いや自分は、普段から自分の過去について考えていた。
学校での出来事、昔見ていたテレビ番組、遠くへ旅行したことなど。
今も古い番組の放送をたまに見ていて、ネットで書き込みしたりしている。
自分のようなフリーターと違って、仕事に追われている人は過去を振り返る暇がないのだろうか、どうだろう。
30年前といえば、自分が幼稚園の頃である。そういえばあの時、車にひかれて胸にギブスみたいのを付けられていたんだったけ。
いつものように耳鼻科の医者に通っていたのを覚えている。そこからあとのことは覚えていない。気が付けば病院で治療を受けていた。
その時点まで何かをしていたのは確かなのだけど、どういうわけかそれについては思い出せなくなっていた。どうしてその時病院の一室にいたかも意味不明であった。何か知らないけどケガをしたみたいであった。

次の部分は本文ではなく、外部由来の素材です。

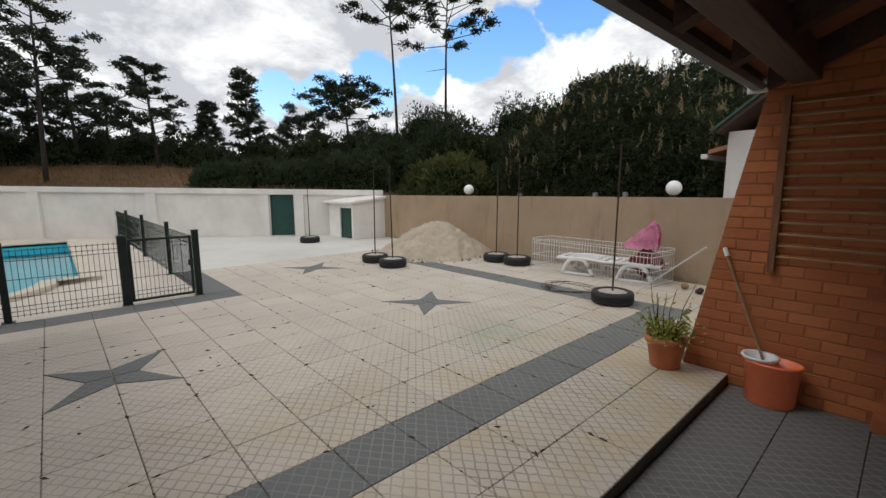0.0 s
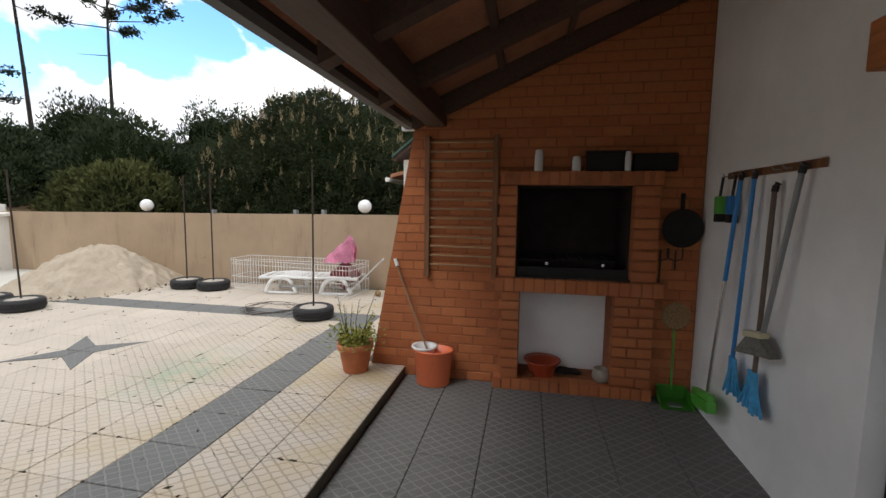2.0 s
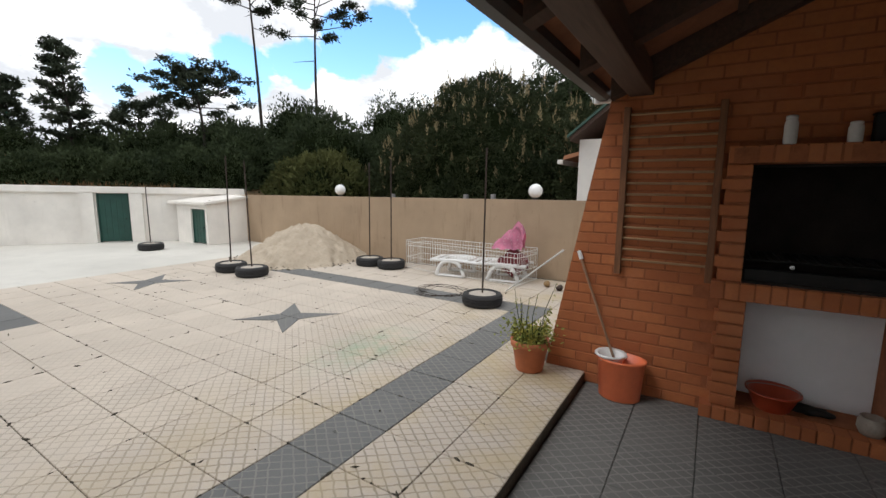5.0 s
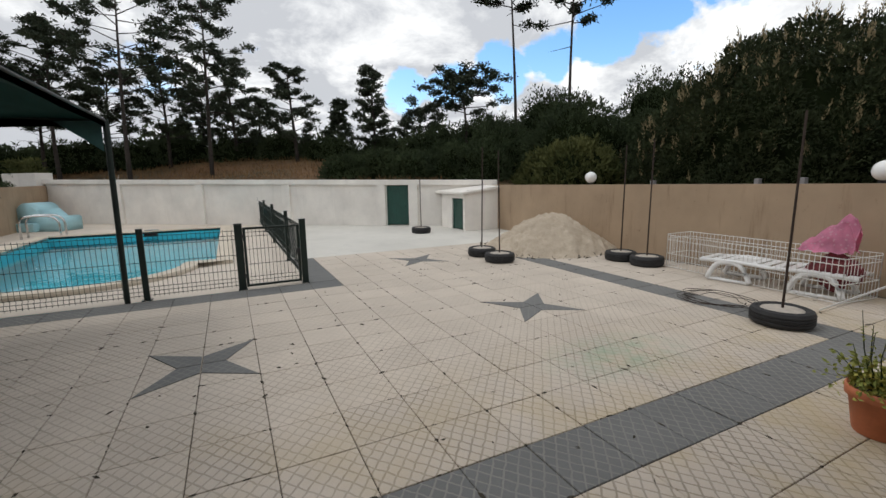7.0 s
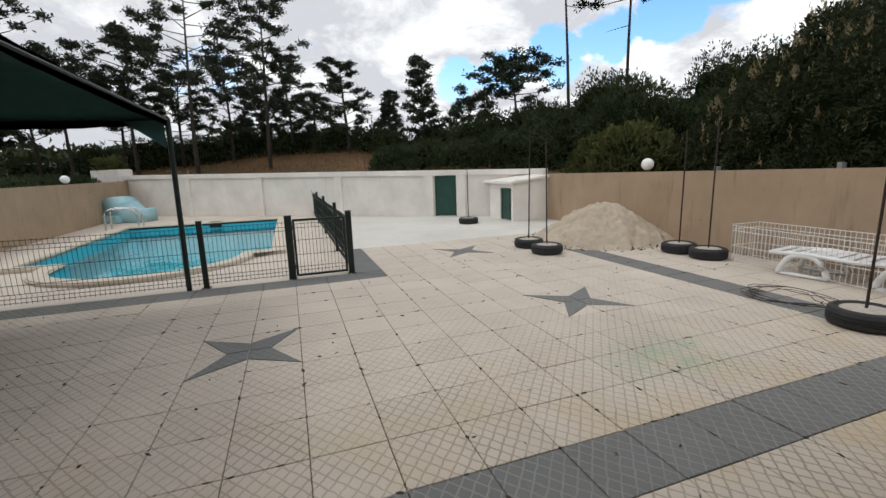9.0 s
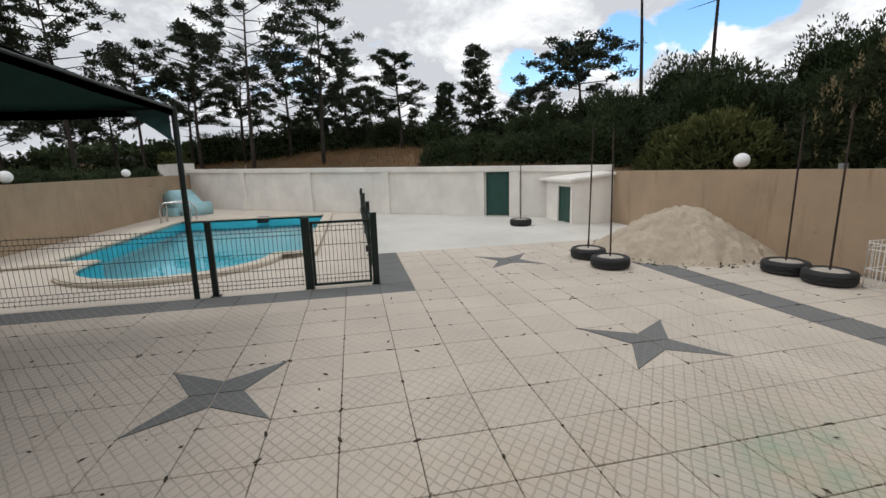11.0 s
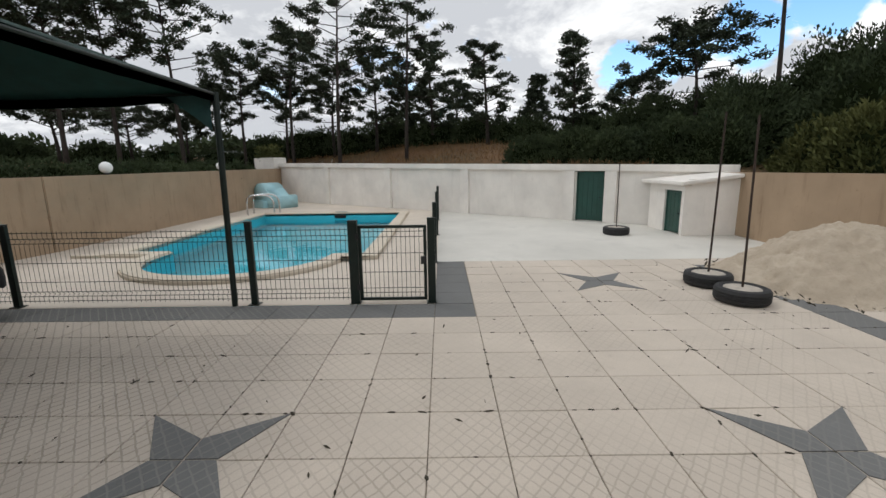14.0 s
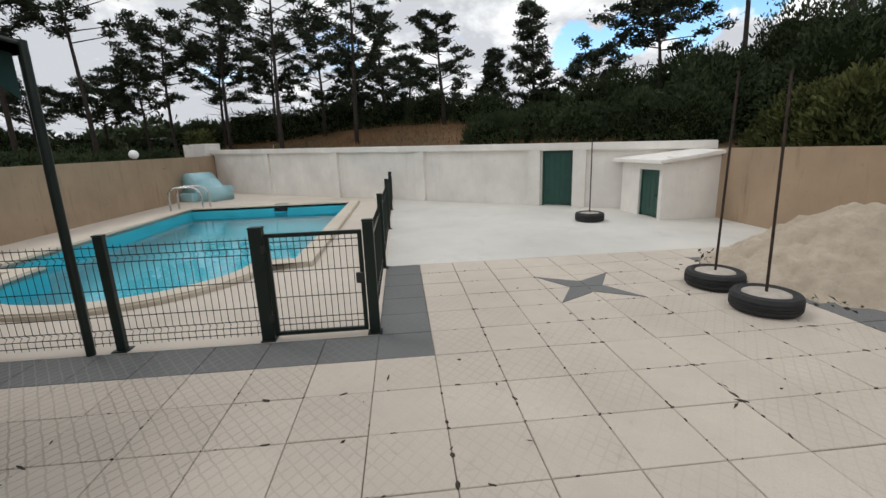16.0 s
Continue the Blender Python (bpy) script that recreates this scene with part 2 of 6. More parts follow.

この出来事については以降も時折思い出すことがある。そして数十年間色々物事を知るに至って、あるいはと思った。記憶喪失から戻る時の感じはああいうのではないかなと。
記憶喪失になったあと元に戻ると、その間の出来事は覚えていないのだそうである。
当時の自分は人と話すのが不得意で、その頃自分が経験したことはこれまで誰にも話したことがない。今も不得意なのは変わらないか?
このことを考えていて、もしやと思った。そして机に向かった。